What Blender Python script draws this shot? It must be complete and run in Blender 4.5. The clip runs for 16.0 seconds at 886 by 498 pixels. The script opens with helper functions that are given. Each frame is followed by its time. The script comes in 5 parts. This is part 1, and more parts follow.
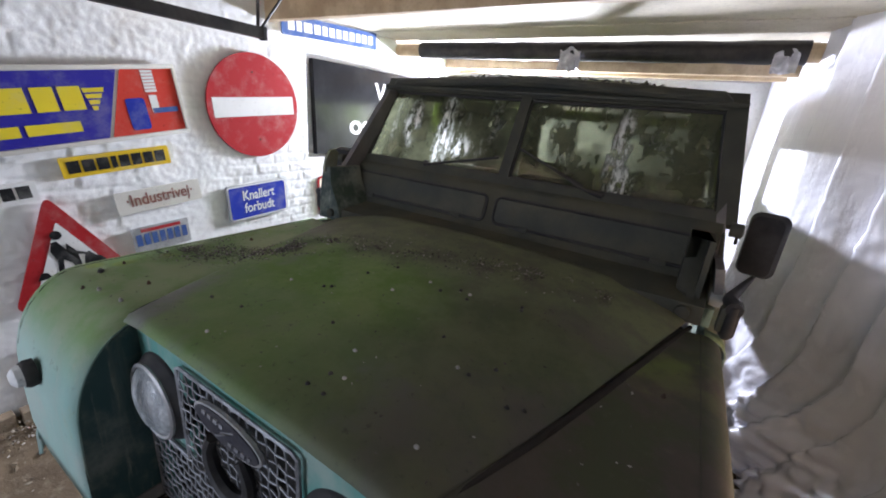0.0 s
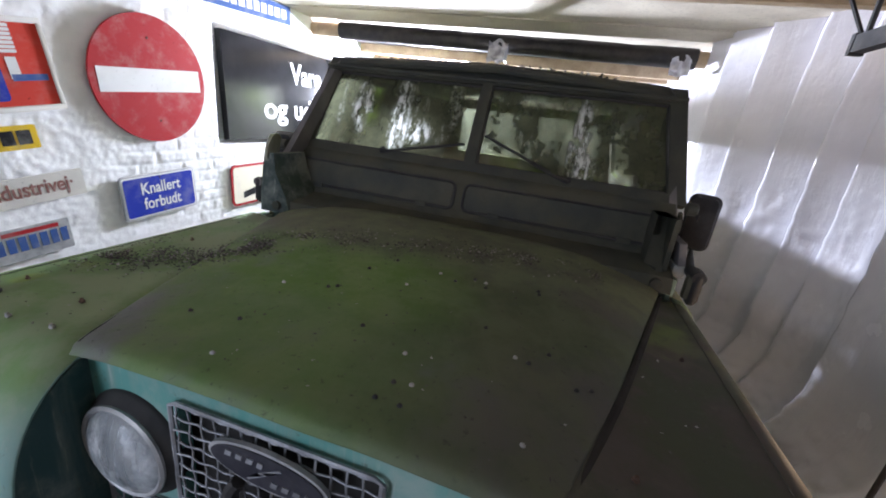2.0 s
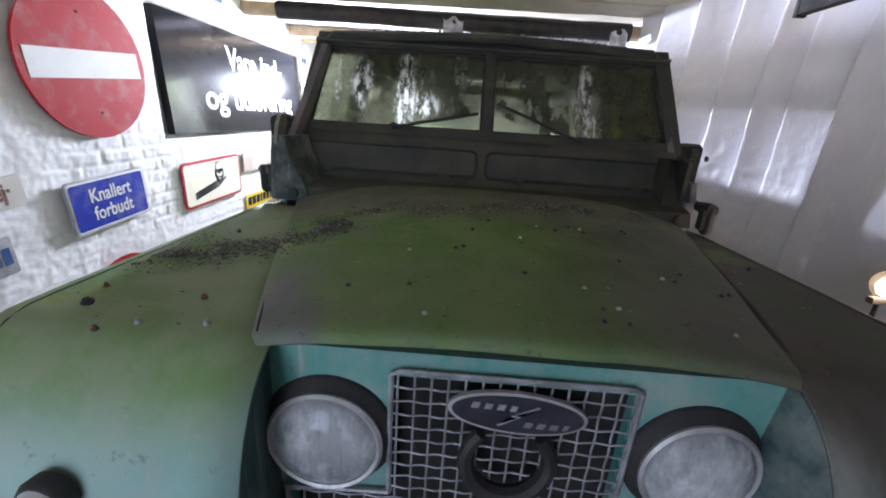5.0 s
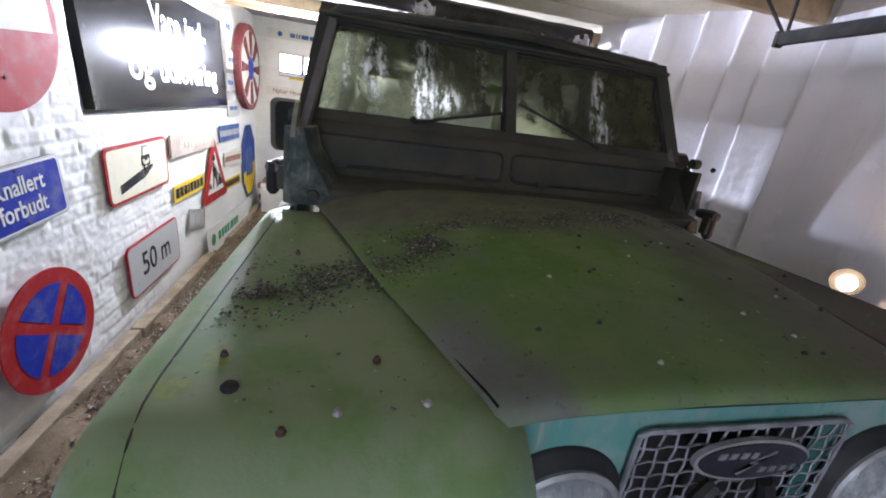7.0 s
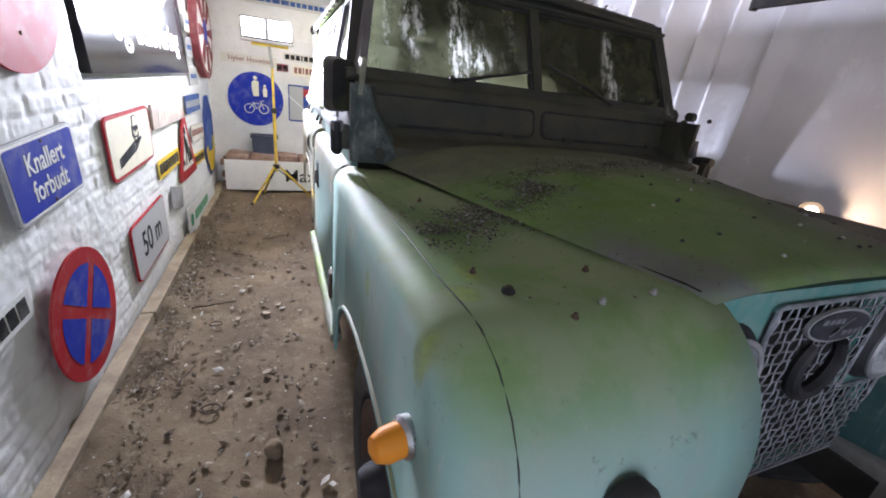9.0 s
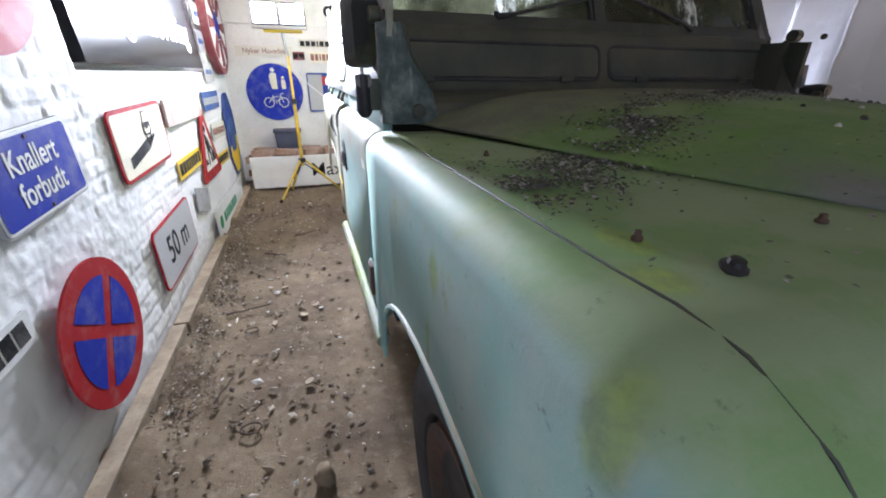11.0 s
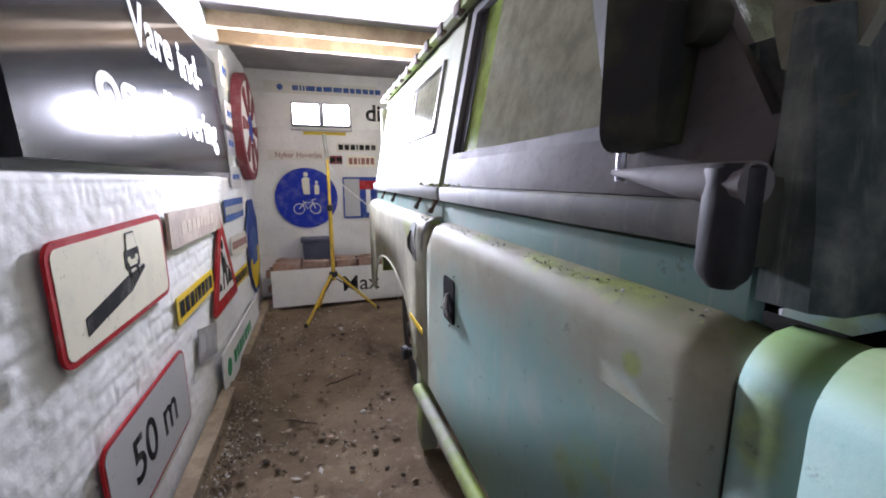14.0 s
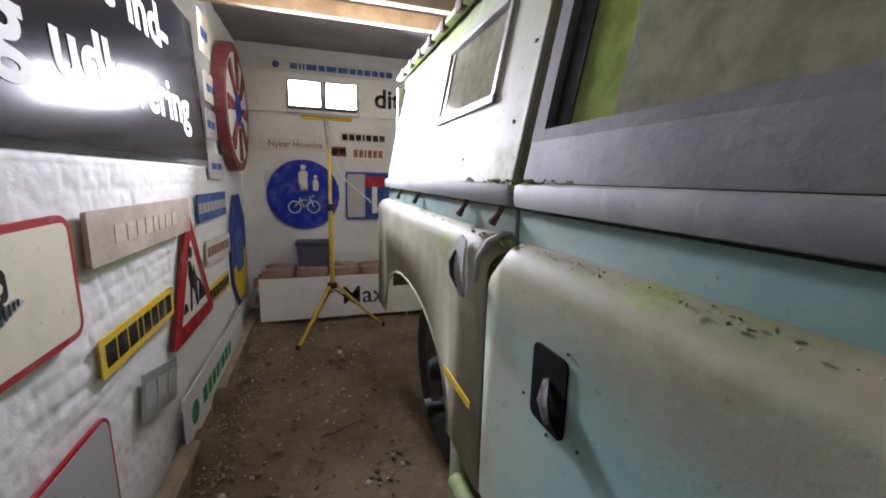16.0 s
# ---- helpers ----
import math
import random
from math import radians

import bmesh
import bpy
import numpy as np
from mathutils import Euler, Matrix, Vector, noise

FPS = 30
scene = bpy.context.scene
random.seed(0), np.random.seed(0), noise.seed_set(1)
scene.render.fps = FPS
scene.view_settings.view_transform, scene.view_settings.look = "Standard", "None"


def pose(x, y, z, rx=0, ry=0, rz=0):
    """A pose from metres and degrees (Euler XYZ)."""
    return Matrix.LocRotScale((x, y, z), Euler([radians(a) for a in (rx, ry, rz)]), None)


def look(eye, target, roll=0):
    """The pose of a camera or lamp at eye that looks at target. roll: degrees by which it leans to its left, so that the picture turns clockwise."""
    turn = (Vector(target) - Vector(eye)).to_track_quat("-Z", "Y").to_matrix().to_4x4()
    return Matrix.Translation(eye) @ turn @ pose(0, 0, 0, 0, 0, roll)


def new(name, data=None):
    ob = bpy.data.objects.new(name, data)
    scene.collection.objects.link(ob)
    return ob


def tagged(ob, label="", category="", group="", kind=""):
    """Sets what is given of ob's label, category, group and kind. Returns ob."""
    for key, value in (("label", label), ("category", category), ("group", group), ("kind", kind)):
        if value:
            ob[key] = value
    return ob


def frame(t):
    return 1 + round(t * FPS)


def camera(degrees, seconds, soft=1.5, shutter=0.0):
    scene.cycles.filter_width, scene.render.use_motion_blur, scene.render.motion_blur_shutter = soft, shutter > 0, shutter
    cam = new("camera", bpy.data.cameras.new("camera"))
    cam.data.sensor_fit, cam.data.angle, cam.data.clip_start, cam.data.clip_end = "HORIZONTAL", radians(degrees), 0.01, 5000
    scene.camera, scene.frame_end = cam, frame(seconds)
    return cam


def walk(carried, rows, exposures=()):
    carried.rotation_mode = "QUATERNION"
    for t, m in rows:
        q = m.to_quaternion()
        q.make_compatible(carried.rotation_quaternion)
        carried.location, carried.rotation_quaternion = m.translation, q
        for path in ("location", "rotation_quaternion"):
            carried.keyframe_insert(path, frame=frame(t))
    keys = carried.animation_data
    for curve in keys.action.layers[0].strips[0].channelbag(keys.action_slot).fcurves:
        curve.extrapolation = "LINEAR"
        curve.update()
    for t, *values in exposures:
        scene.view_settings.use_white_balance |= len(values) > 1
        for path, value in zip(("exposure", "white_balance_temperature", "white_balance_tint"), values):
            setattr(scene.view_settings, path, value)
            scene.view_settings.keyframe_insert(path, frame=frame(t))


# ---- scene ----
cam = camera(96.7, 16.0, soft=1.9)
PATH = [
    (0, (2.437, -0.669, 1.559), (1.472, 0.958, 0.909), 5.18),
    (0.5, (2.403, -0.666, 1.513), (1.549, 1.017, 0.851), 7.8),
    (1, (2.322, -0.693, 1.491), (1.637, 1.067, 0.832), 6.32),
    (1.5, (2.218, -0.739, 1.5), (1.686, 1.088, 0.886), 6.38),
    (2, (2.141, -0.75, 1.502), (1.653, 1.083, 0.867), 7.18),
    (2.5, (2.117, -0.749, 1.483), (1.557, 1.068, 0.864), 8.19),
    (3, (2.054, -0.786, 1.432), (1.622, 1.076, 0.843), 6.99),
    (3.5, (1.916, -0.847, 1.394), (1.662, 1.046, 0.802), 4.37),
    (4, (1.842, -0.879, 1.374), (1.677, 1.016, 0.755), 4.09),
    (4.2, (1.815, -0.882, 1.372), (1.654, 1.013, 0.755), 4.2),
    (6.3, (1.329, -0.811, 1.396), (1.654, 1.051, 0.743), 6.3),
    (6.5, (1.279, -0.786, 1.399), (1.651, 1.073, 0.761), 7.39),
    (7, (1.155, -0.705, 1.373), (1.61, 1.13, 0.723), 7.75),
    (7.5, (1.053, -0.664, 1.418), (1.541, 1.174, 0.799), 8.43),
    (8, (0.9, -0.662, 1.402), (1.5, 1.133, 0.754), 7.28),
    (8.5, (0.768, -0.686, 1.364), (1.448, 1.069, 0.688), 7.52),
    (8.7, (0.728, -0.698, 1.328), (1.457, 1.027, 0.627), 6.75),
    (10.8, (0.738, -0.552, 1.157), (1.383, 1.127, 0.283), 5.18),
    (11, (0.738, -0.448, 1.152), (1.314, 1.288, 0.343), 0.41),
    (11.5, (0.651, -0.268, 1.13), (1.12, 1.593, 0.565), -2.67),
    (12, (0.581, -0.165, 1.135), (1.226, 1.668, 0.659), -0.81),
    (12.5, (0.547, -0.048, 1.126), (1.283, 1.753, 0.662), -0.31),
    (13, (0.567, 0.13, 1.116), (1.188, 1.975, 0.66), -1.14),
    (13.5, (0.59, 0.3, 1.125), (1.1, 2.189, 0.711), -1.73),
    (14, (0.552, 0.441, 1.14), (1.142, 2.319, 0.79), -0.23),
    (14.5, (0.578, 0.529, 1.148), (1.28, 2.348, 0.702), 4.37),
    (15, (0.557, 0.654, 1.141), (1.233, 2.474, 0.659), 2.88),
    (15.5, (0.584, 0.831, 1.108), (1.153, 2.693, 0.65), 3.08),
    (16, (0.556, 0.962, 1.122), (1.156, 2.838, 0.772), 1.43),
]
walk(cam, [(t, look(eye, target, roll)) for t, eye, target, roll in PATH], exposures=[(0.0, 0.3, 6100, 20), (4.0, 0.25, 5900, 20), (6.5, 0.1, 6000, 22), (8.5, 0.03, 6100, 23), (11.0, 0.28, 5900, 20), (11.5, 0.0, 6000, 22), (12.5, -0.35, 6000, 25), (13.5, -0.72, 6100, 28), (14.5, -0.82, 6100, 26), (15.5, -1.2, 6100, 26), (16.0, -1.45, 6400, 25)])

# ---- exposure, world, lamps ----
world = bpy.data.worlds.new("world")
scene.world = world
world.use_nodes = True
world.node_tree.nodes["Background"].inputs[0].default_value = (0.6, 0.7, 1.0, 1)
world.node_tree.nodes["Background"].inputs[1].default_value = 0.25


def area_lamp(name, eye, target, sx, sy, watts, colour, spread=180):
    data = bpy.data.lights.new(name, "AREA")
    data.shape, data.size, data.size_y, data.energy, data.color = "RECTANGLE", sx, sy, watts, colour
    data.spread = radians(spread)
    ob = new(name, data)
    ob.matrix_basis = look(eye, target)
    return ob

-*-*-

§ Exercise aim: In your copy of the listing above, reproduce each line exactly and omit all pictures.

§ Final result:
What Blender Python script draws this shot? It must be complete and run in Blender 4.5. The clip runs for 16.0 seconds at 886 by 498 pixels. The script opens with helper functions that are given. Each frame is followed by its time. The script comes in 5 parts. This is part 1, and more parts follow.
0.0 s
2.0 s
5.0 s
7.0 s
9.0 s
11.0 s
14.0 s
16.0 s
# ---- helpers ----
import math
import random
from math import radians

import bmesh
import bpy
import numpy as np
from mathutils import Euler, Matrix, Vector, noise

FPS = 30
scene = bpy.context.scene
random.seed(0), np.random.seed(0), noise.seed_set(1)
scene.render.fps = FPS
scene.view_settings.view_transform, scene.view_settings.look = "Standard", "None"


def pose(x, y, z, rx=0, ry=0, rz=0):
    """A pose from metres and degrees (Euler XYZ)."""
    return Matrix.LocRotScale((x, y, z), Euler([radians(a) for a in (rx, ry, rz)]), None)


def look(eye, target, roll=0):
    """The pose of a camera or lamp at eye that looks at target. roll: degrees by which it leans to its left, so that the picture turns clockwise."""
    turn = (Vector(target) - Vector(eye)).to_track_quat("-Z", "Y").to_matrix().to_4x4()
    return Matrix.Translation(eye) @ turn @ pose(0, 0, 0, 0, 0, roll)


def new(name, data=None):
    ob = bpy.data.objects.new(name, data)
    scene.collection.objects.link(ob)
    return ob


def tagged(ob, label="", category="", group="", kind=""):
    """Sets what is given of ob's label, category, group and kind. Returns ob."""
    for key, value in (("label", label), ("category", category), ("group", group), ("kind", kind)):
        if value:
            ob[key] = value
    return ob


def frame(t):
    return 1 + round(t * FPS)


def camera(degrees, seconds, soft=1.5, shutter=0.0):
    scene.cycles.filter_width, scene.render.use_motion_blur, scene.render.motion_blur_shutter = soft, shutter > 0, shutter
    cam = new("camera", bpy.data.cameras.new("camera"))
    cam.data.sensor_fit, cam.data.angle, cam.data.clip_start, cam.data.clip_end = "HORIZONTAL", radians(degrees), 0.01, 5000
    scene.camera, scene.frame_end = cam, frame(seconds)
    return cam


def walk(carried, rows, exposures=()):
    carried.rotation_mode = "QUATERNION"
    for t, m in rows:
        q = m.to_quaternion()
        q.make_compatible(carried.rotation_quaternion)
        carried.location, carried.rotation_quaternion = m.translation, q
        for path in ("location", "rotation_quaternion"):
            carried.keyframe_insert(path, frame=frame(t))
    keys = carried.animation_data
    for curve in keys.action.layers[0].strips[0].channelbag(keys.action_slot).fcurves:
        curve.extrapolation = "LINEAR"
        curve.update()
    for t, *values in exposures:
        scene.view_settings.use_white_balance |= len(values) > 1
        for path, value in zip(("exposure", "white_balance_temperature", "white_balance_tint"), values):
            setattr(scene.view_settings, path, value)
            scene.view_settings.keyframe_insert(path, frame=frame(t))


# ---- scene ----
cam = camera(96.7, 16.0, soft=1.9)
PATH = [
    (0, (2.437, -0.669, 1.559), (1.472, 0.958, 0.909), 5.18),
    (0.5, (2.403, -0.666, 1.513), (1.549, 1.017, 0.851), 7.8),
    (1, (2.322, -0.693, 1.491), (1.637, 1.067, 0.832), 6.32),
    (1.5, (2.218, -0.739, 1.5), (1.686, 1.088, 0.886), 6.38),
    (2, (2.141, -0.75, 1.502), (1.653, 1.083, 0.867), 7.18),
    (2.5, (2.117, -0.749, 1.483), (1.557, 1.068, 0.864), 8.19),
    (3, (2.054, -0.786, 1.432), (1.622, 1.076, 0.843), 6.99),
    (3.5, (1.916, -0.847, 1.394), (1.662, 1.046, 0.802), 4.37),
    (4, (1.842, -0.879, 1.374), (1.677, 1.016, 0.755), 4.09),
    (4.2, (1.815, -0.882, 1.372), (1.654, 1.013, 0.755), 4.2),
    (6.3, (1.329, -0.811, 1.396), (1.654, 1.051, 0.743), 6.3),
    (6.5, (1.279, -0.786, 1.399), (1.651, 1.073, 0.761), 7.39),
    (7, (1.155, -0.705, 1.373), (1.61, 1.13, 0.723), 7.75),
    (7.5, (1.053, -0.664, 1.418), (1.541, 1.174, 0.799), 8.43),
    (8, (0.9, -0.662, 1.402), (1.5, 1.133, 0.754), 7.28),
    (8.5, (0.768, -0.686, 1.364), (1.448, 1.069, 0.688), 7.52),
    (8.7, (0.728, -0.698, 1.328), (1.457, 1.027, 0.627), 6.75),
    (10.8, (0.738, -0.552, 1.157), (1.383, 1.127, 0.283), 5.18),
    (11, (0.738, -0.448, 1.152), (1.314, 1.288, 0.343), 0.41),
    (11.5, (0.651, -0.268, 1.13), (1.12, 1.593, 0.565), -2.67),
    (12, (0.581, -0.165, 1.135), (1.226, 1.668, 0.659), -0.81),
    (12.5, (0.547, -0.048, 1.126), (1.283, 1.753, 0.662), -0.31),
    (13, (0.567, 0.13, 1.116), (1.188, 1.975, 0.66), -1.14),
    (13.5, (0.59, 0.3, 1.125), (1.1, 2.189, 0.711), -1.73),
    (14, (0.552, 0.441, 1.14), (1.142, 2.319, 0.79), -0.23),
    (14.5, (0.578, 0.529, 1.148), (1.28, 2.348, 0.702), 4.37),
    (15, (0.557, 0.654, 1.141), (1.233, 2.474, 0.659), 2.88),
    (15.5, (0.584, 0.831, 1.108), (1.153, 2.693, 0.65), 3.08),
    (16, (0.556, 0.962, 1.122), (1.156, 2.838, 0.772), 1.43),
]
walk(cam, [(t, look(eye, target, roll)) for t, eye, target, roll in PATH], exposures=[(0.0, 0.3, 6100, 20), (4.0, 0.25, 5900, 20), (6.5, 0.1, 6000, 22), (8.5, 0.03, 6100, 23), (11.0, 0.28, 5900, 20), (11.5, 0.0, 6000, 22), (12.5, -0.35, 6000, 25), (13.5, -0.72, 6100, 28), (14.5, -0.82, 6100, 26), (15.5, -1.2, 6100, 26), (16.0, -1.45, 6400, 25)])

# ---- exposure, world, lamps ----
world = bpy.data.worlds.new("world")
scene.world = world
world.use_nodes = True
world.node_tree.nodes["Background"].inputs[0].default_value = (0.6, 0.7, 1.0, 1)
world.node_tree.nodes["Background"].inputs[1].default_value = 0.25


def area_lamp(name, eye, target, sx, sy, watts, colour, spread=180):
    data = bpy.data.lights.new(name, "AREA")
    data.shape, data.size, data.size_y, data.energy, data.color = "RECTANGLE", sx, sy, watts, colour
    data.spread = radians(spread)
    ob = new(name, data)
    ob.matrix_basis = look(eye, target)
    return ob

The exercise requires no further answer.